The exercise → Retype, exactly as written, every line from the one containing "for path in" down to the one containing "for path, value", including both, and nothing else.

Input →
============
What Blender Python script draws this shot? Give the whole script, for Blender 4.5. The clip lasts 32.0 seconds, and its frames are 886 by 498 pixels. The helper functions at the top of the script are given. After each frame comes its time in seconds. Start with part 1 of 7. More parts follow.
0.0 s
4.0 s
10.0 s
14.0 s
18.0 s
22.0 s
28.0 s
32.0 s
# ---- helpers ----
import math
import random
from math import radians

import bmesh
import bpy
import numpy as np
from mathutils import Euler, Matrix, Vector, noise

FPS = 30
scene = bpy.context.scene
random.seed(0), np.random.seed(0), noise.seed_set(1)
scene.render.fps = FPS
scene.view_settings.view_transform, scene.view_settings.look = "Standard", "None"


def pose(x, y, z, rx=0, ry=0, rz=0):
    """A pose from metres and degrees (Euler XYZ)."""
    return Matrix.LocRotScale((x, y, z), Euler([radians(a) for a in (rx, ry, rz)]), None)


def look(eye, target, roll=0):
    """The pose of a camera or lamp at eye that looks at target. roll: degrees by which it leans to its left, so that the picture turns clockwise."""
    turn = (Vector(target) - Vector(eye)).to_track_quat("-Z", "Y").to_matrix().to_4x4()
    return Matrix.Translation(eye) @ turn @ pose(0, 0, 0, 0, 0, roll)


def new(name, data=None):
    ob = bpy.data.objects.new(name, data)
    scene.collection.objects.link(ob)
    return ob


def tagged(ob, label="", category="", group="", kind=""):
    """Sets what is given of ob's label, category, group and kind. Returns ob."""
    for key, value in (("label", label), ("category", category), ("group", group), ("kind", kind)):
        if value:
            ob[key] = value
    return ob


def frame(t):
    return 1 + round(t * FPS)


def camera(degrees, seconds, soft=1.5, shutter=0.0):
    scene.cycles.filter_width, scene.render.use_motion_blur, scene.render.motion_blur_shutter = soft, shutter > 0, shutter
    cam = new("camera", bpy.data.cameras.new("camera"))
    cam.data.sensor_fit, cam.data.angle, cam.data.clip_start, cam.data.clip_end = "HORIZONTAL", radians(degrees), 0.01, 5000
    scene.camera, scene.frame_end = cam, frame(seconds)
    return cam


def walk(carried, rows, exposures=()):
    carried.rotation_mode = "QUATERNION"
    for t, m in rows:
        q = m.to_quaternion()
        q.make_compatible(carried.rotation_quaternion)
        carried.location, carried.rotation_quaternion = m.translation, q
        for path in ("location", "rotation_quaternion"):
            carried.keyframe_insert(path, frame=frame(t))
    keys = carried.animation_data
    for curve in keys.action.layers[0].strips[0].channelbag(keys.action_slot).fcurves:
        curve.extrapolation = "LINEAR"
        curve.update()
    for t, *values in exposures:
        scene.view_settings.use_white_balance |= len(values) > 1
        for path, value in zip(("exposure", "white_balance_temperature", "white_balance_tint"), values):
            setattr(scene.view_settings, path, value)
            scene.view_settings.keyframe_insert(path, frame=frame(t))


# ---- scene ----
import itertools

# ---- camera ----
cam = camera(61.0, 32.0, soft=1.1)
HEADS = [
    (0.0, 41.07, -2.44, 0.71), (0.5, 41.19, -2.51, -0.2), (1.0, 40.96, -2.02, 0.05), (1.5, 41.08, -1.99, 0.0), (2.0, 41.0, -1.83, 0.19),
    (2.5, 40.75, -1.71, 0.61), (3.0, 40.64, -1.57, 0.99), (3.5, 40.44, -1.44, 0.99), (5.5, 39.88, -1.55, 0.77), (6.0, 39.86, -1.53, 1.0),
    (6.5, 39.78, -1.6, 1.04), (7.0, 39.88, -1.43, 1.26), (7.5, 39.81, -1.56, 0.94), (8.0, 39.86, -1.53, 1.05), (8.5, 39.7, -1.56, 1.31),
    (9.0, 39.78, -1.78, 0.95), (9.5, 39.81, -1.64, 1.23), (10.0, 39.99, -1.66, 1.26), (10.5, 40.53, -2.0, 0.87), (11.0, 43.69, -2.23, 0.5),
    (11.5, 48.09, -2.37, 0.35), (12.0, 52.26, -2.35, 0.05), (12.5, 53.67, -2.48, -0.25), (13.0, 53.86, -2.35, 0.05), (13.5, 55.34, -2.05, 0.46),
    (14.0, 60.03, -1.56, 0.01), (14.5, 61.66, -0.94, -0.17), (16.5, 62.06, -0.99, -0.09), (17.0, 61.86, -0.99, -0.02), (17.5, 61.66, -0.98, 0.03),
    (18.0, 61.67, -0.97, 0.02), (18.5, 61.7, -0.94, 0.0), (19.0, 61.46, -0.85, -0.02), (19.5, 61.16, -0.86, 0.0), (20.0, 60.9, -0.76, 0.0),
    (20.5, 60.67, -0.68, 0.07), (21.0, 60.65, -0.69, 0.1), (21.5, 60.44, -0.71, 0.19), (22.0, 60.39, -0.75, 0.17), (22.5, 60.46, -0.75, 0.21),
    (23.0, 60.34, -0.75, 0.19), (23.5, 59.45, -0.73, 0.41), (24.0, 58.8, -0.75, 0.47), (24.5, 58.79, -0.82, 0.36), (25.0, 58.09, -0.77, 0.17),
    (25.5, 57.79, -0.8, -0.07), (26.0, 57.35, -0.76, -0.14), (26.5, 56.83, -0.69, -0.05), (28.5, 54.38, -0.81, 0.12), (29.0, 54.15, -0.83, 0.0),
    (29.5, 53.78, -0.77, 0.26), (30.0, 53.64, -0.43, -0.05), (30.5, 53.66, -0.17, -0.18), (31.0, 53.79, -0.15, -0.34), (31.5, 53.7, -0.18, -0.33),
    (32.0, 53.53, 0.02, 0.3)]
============
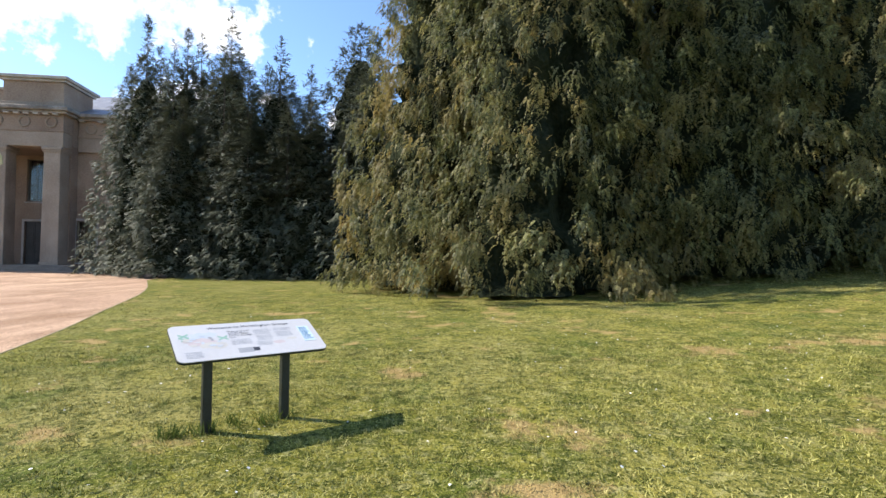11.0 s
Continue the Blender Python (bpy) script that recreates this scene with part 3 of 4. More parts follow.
============
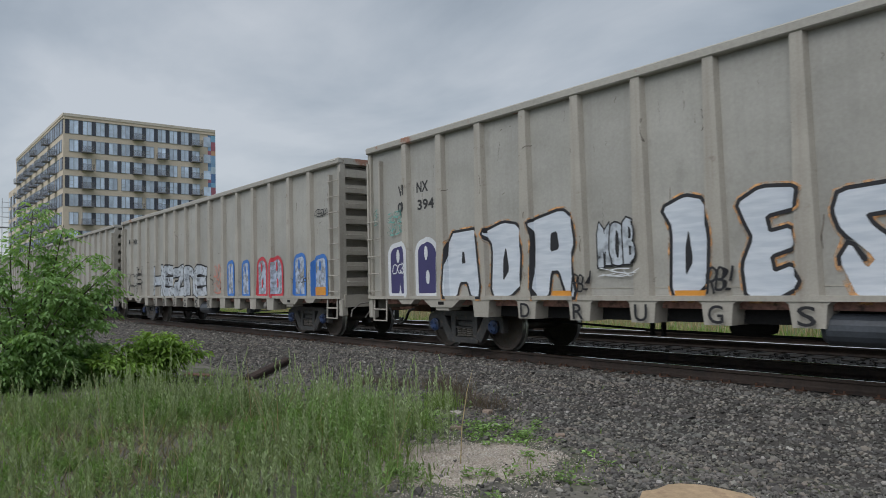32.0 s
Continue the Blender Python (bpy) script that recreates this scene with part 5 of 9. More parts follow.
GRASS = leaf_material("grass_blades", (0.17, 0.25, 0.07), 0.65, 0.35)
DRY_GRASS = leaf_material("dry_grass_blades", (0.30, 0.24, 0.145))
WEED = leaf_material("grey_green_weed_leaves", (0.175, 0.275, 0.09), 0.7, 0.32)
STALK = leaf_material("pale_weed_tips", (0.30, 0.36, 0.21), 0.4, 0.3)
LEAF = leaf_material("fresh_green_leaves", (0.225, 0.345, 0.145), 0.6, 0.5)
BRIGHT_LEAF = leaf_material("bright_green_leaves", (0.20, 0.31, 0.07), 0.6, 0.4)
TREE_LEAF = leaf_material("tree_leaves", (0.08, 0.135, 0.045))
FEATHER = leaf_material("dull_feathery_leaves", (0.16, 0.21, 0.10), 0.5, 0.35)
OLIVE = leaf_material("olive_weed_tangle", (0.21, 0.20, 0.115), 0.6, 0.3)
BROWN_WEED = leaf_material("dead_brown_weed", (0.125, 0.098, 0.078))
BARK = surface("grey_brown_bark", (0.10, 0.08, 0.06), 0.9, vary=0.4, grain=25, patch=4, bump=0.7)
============
Correct output →
        for path in ("location", "rotation_quaternion"):
            carried.keyframe_insert(path, frame=frame(t))
    keys = carried.animation_data
    for curve in keys.action.layers[0].strips[0].channelbag(keys.action_slot).fcurves:
        curve.extrapolation = "LINEAR"
        curve.update()
    for t, *values in exposures:
        scene.view_settings.use_white_balance |= len(values) > 1
        for path, value in zip(("exposure", "white_balance_temperature", "white_balance_tint"), values):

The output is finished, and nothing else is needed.